CRUDE OIL TRANSPORTATION
Draft Resolution O-0098 approves emergency interim rate relief for Crimson Pipeline's SPB-KLM system. The resolution approves an interim rate increase effective August 1, 2025, with authority to allow retroactive collection subject to refund.
The draft resolution:
- Finds that sustained volume declines (from approximately 100 kbpd in 2021 to under 30 kbpd by late 2025, including zero nominations for December 2025) justify interim action to prevent suspension of pipeline operations. Crimson stated it "lacks sufficient cash on hand, does not have access to debt financing, and cannot secure additional capital from its owner to sustain operations."

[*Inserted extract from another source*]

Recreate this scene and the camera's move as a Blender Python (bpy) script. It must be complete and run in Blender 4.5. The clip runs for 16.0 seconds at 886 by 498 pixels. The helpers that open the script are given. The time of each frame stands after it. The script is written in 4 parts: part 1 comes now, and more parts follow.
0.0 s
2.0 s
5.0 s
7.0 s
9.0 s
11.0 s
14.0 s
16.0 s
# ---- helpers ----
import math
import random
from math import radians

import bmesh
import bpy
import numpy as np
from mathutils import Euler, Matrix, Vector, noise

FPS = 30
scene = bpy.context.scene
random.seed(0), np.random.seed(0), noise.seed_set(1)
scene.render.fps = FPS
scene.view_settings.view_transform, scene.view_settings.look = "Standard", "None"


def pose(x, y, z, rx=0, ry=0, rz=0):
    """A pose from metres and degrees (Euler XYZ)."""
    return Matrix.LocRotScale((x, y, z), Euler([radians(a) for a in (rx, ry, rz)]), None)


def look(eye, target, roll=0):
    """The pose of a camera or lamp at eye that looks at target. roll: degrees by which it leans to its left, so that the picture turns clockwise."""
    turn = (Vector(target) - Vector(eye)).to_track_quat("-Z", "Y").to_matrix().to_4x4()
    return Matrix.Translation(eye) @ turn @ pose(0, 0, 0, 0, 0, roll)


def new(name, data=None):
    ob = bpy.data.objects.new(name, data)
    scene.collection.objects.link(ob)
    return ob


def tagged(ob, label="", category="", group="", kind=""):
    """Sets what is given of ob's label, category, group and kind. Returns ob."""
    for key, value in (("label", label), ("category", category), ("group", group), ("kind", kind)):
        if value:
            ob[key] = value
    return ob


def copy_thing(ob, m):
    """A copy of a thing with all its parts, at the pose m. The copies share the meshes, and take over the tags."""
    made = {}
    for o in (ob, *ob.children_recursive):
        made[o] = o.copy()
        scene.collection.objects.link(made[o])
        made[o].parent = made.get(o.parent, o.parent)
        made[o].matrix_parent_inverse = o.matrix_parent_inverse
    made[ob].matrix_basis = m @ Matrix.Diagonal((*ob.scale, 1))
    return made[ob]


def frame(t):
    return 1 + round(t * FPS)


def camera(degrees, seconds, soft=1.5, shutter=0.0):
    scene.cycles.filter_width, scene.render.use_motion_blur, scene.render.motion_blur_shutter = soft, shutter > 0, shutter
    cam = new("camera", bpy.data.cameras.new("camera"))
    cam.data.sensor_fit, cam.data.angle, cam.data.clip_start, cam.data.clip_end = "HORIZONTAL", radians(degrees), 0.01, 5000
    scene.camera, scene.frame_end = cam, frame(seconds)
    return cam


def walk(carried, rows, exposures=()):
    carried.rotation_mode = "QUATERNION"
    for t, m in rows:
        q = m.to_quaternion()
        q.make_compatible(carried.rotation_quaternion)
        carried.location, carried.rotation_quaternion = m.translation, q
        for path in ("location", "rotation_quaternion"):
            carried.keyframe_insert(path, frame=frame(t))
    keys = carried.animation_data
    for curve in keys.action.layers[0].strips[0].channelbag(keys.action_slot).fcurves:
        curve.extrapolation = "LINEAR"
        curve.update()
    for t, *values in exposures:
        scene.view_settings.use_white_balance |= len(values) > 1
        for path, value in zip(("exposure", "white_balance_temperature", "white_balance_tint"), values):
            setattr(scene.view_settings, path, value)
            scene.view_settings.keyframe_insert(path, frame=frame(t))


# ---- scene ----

- Rejects an argument advanced by Chevron and Valero that the Public Utilities Code limits CPUC authority to approve increases above 10%. The draft resolution clarifies that the statutory cap constrains only what utilities may implement unilaterally, not what the CPUC may authorize.
As a condition of approval, Crimson must secure a letter of credit to protect shipper refunds. Final rate determinations remain with the pending General Rate Case (A.25-01-009).
INSTANT ANALYSIS: Draft Resolution O-0098 reflects the Commission's willingness to use interim ratemaking to preserve critical infrastructure when volume collapse threatens operational continuity. The SPB-KLM system is the primary pipeline connecting crude oil from the Central Valley to Northern California refineries, giving the system strategic importance beyond its current throughput, and one of only a limited number of pipelines capable of moving Central Valley crude out of basin. The draft resolution prioritizes near-term system availability over rate stability, while deferring cost scrutiny and final rate reasonableness to the pending GRC (treating emergency relief as a temporary bridge rather than a final judgment).
Separately, Draft Resolution O-0099 approves Phillips 66 Pipeline LLC's request to withdraw utility service on crude oil pipeline Lines 100, 200, 300, and 400 and to cancel its tariff, marking Phillips 66's complete exit from California crude pipeline utility operations and concluding an uncontested Tier 3 advice letter process.
The draft resolution finds that, following the closure of the Santa Maria Refinery and the conversion of the Rodeo Refinery to a renewable fuels facility, the pipeline system no longer serves a useful purpose, and all former producers have secured alternative transportation.
Safety oversight remains exclusively with the Office of the State Fire Marshal, which has granted Phillips 66 a deferment of certain maintenance, inspection, and testing requirements. Phillips 66 must still comply with all applicable state and federal regulations for idled lines. The draft resolution does not authorize or address cost recovery, noting there are no ratepayers using the lines and that any remaining maintenance costs will be borne entirely by Phillips 66.
INSTANT ANALYSIS: Draft Resolution O-0099 formalizes the end of Phillips 66's crude pipeline utility operations in California – not a partial system withdrawal, but a complete exit from the business. The draft resolution reflects demand loss rather than a safety or cost dispute, tying directly to the Santa Maria refinery closure and the Rodeo conversion to renewable fuels. There is no rate exposure, no cost allocation, and no downstream precedent risk for other pipeline utilities, as the draft resolution explicitly avoids approving any costs and leaves all residual obligations with Phillips 66. From a market perspective, the draft resolution closes the book on a legacy crude transport corridor and reinforces the direction of travel for refinery-linked infrastructure in California: once refining demand disappears, utility status follows.